At least 30 people have been killed and 250 injured in Port Said during riots sparked by a court's sentencing of 21 people to death on charges related to violent clashes between rival football fans last year.
The Egyptian army has deployed armoured personnel carriers in the coastal city after furious relatives and fans of the local Al Masry football team attacked a police station and a prison in an attempt to free some of those condemned.
The death sentences, which were announced live on television, relate to clashes in Port Said on 1 February 2012 after Cairo's Al Ahly beat the local team. Al Masry supporters attacked Al Ahly fans, causing a stampede for the exits. The police did not intervene in the violence except to switch off the stadium lights, and in the confusion the Cairo fans were crushed as crowds pushed against a locked gate which gave way under the pressure. Seventy-four people were killed.
Fans in Cairo cheered (video) as Judge Sobhi Abdel-Maguid announced the verdict while those in Port Said protested, blocking streets and attacking police, who fired teargas, rubber bullets and live ammunition into the crowds.
The death sentences must be confirmed by the grand mufti, Egypt's senior religious authority, and can also be appealed. A further 52 defendants are to be sentenced in March, including nine security officials.
Many football fans have taken a leading role in wider political protests over the past two years, often forming the vanguard of violent resistance against the police and army. Supporters of both Al Ahly and Al Masry believe former members of Hosni Mubarak's regime helped instigate the Port Said violence, and that the police were responsible for gross negligence at the very least. Some Al Masry fans claim security officials instigated or at least did nothing to stop the attack, because of long-running antipathy between the club's hardcore fans – known as Ultras – and the police.
In recent days Al Ahly fans had warned of bloodshed and retribution, and hundreds gathered outside the Cairo football club in anticipation of the verdict, chanting against the police and the government.
But after the verdict a carnival atmosphere reigned. "I feel very happy, very relieved," said Al Ahly fan Salha el-Deen, holding a sign that read: "Congratulations on your execution, Port Said." He added: "I thank the judiciary for this very fair decision."
"What happened a year ago was very sad," said another fan, Bas, who would not give his surname. "Today is a turning point, a new dawn for everyone."
But some Al Ahly fans were still furious at the failure to convict any senior security officials. "We are angry, but hope more will be convicted in the future," said one who did not give his name.
The lawyer of one of the defendants sentenced to death said the verdict was nothing more than "a political decision to calm the public".
"There is nothing to say these people did anything and we don't understand what this verdict is based on," said Mohammed al-Daw, a Port Said resident.
The verdict comes after a day of deadly clashes between security forces and protesters opposed to Egypt's Islamist president, Mohammed Morsi.
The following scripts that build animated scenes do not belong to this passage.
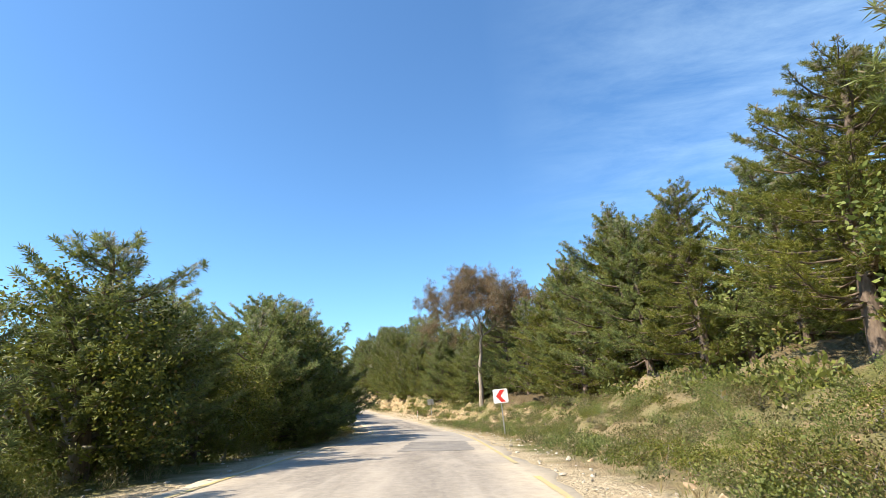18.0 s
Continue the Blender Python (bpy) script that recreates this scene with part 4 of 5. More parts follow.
# the slope behind, grown over with low pines
_r = np.random.RandomState(5)
SLOPE = np.vstack([np.stack([_r.uniform(14, 150, 130), _r.uniform(20, 46, 130), _r.uniform(3.2, 5.6, 130)], 1), np.stack([_r.uniform(40, 420, 80), _r.uniform(34, 62, 80), _r.uniform(4.5, 8, 80)], 1)])
wood_of(SLOPE, 7)
# pines further back, as one wood for each stretch
WOOD = []
WOOD += [(15.1, 20.3, 7.5), (18.6, 27, 10.8), (23.7, 22, 5.2), (26.3, 30.2, 3.2), (28.7, 21.4, 5.8), (33, 26.1, 6.2), (34, 22.9, 6.8), (39.3, 20,
     6.2), (40.7, 21.9, 5.5), (42, 25.8, 4.7), (47.8, 30.3, 3.8), (49.2, 19.3, 5.1), (50.1, 15.8, 4.7), (53, 15.8, 4.6), (53.8, 22, 5.1), (55.9, 28.2,
     3), (57.6, 16.3, 4.6), (57.6, 21.9, 4.2), (62.3, 20.3, 5.1), (63.8, 15.5, 4.4), (65.3, 29.6, 5.7), (67.2, 15.5, 5), (69.9, 19.4, 5), (71.7, 15.2,
     3.7), (72.8, 22.8, 5.7), (73.5, 26.3, 6.3)]
WOOD += [(77.2, 14.7, 6), (78.6, 19, 5.7), (81.2, 16.9, 7.2), (82.2, 29, 6.1), (86.1, 21.9, 7.4), (88.1, 15.3, 7.2), (88.8, 27.9, 6), (89.1, 19.9,
     7.7), (95.5, 14.2, 6.8), (95.7, 28.5, 6.3), (95.8, 23, 8.3)]
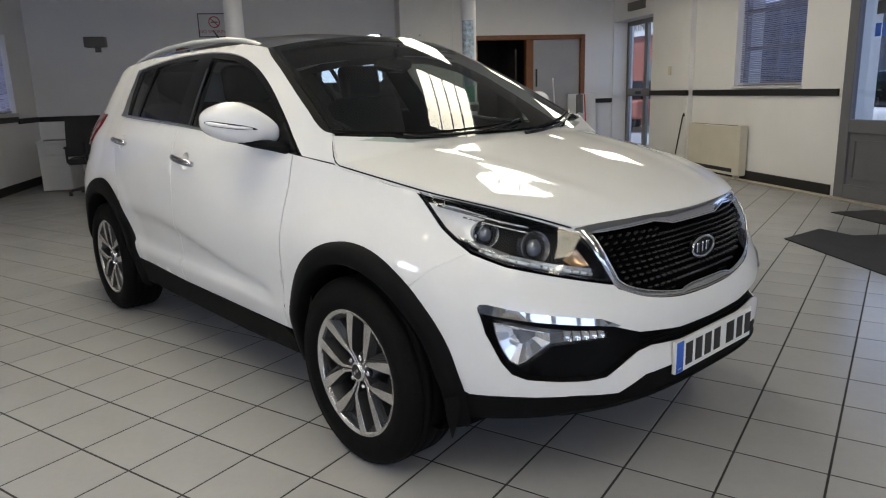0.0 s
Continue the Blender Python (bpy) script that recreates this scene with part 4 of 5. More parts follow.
S_WIN = [(-1.22, .14), (-4.54, -3.13), (-7.85, -6.95)]
N_WIN = [(-4.85, -3.52)]
WB, WT, SMALL_WT, N_WB = 1.14, 2.55, 2.28, 1.23     # sills and heads
wall("wall_south", "p", PW - .3, PE + .3, QS, -.3, [(a, b, WB, SMALL_WT if a < -7 else WT) for a, b in S_WIN], "cream painted plaster wall with tall windows")
wall("wall_north", "p", PW - .3, PE + .3, QN, .4, [(a, b, N_WB, WT) for a, b in N_WIN] + [(-8.66, -7.18, 0.0, 2.42), (-2.84, .35, 0.0, 2.5)], "cream painted plaster wall with window and glazed doors")
wall("wall_west", "q", QS, QN, PW, -.3, [(2.98, 4.98, 0.0, 2.16), (-2.12, -1.22, 0.0, 2.08), (-.92, -.06, 0.0, 2.08)], "cream painted end wall with doorways")
E_WIN = [(-3.7, -1.6), (-1.3, .8), (1.1, 3.2), (3.5, 5.2)]
wall("wall_east", "q", QS, QN, PE, .3, [(a, b, .45, 2.6) for a, b in E_WIN], "cream painted end wall with large shop windows")
ceil = part("ceiling", boxes((PW, PE, QS, QN, HC, HC + .15)), M["ceiling"])
ceil.matrix_world = ROOM
tagged(ceil, "white ceiling with lit panels", "ceiling", kind="structure")
base = part("floor", boxes((PW - .3, PE + .3, QS - .3, QN + .4, -.2, -.0014)), M["grout"])
base.matrix_world = ROOM
tagged(base, "white square floor tiles with dark joints, laid diagonally", "floor", kind="structure")
land = part("ground", boxes((-60, 60, -60, 60, -.32, -.22)), M["tarmac"])
tagged(land, "grey tarmac outside the building", "ground", kind="structure")


def run(name, pts, h0, h1, thick, mat, label):
    """A strip along walls, given as (p0, q0, p1, q1) with its thickness into the room."""
    ob = part(name, boxes(*[(min(a, c), max(a, c), min(b, d), max(b, d), h0, h1) for a, b, c, d in pts], bevel=.004, seg=1), M[mat])
    ob.matrix_world = ROOM
    return tagged(ob, label, name, kind="structure")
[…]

The clashes continued into Saturday morning in several Egyptian cities as thousands of demonstrators protested against Morsi, the Muslim Brotherhood and police brutality on the second anniversary of the start of the revolution that forced Mubarak from power.
The military was also deployed overnight in the city of Suez after eight people died in clashes between security forces and protesters opposed to Morsi.
At least 379 people were injured across the country on Friday as riots broke out in Cairo's Tahrir Square and cities including Alexandria, Mahalla, and Ismailia. Police fired teargas across much of central Cairo and protesters pelted them with stones, bringing parts of the city's road and metro networks to a standstill.
Morsi cancelled a trip to Ethiopia on Saturday to focus on dealing with the violence.
The worst soccer disaster on record occurred on May 24, 1964, in Lima, Peru, when 318 fans were killed and more than 500 injured during riot and panic following an unpopular ruling by a referee in a Peru vs. Argentina match. As many as 340 were reported killed at a 1982 European Cup match between Soviet club Spartak Moscow and Haarlem of the Netherlands, but that toll was disputed by Moscow officials, who said only 61 died, according to The Assocated Press.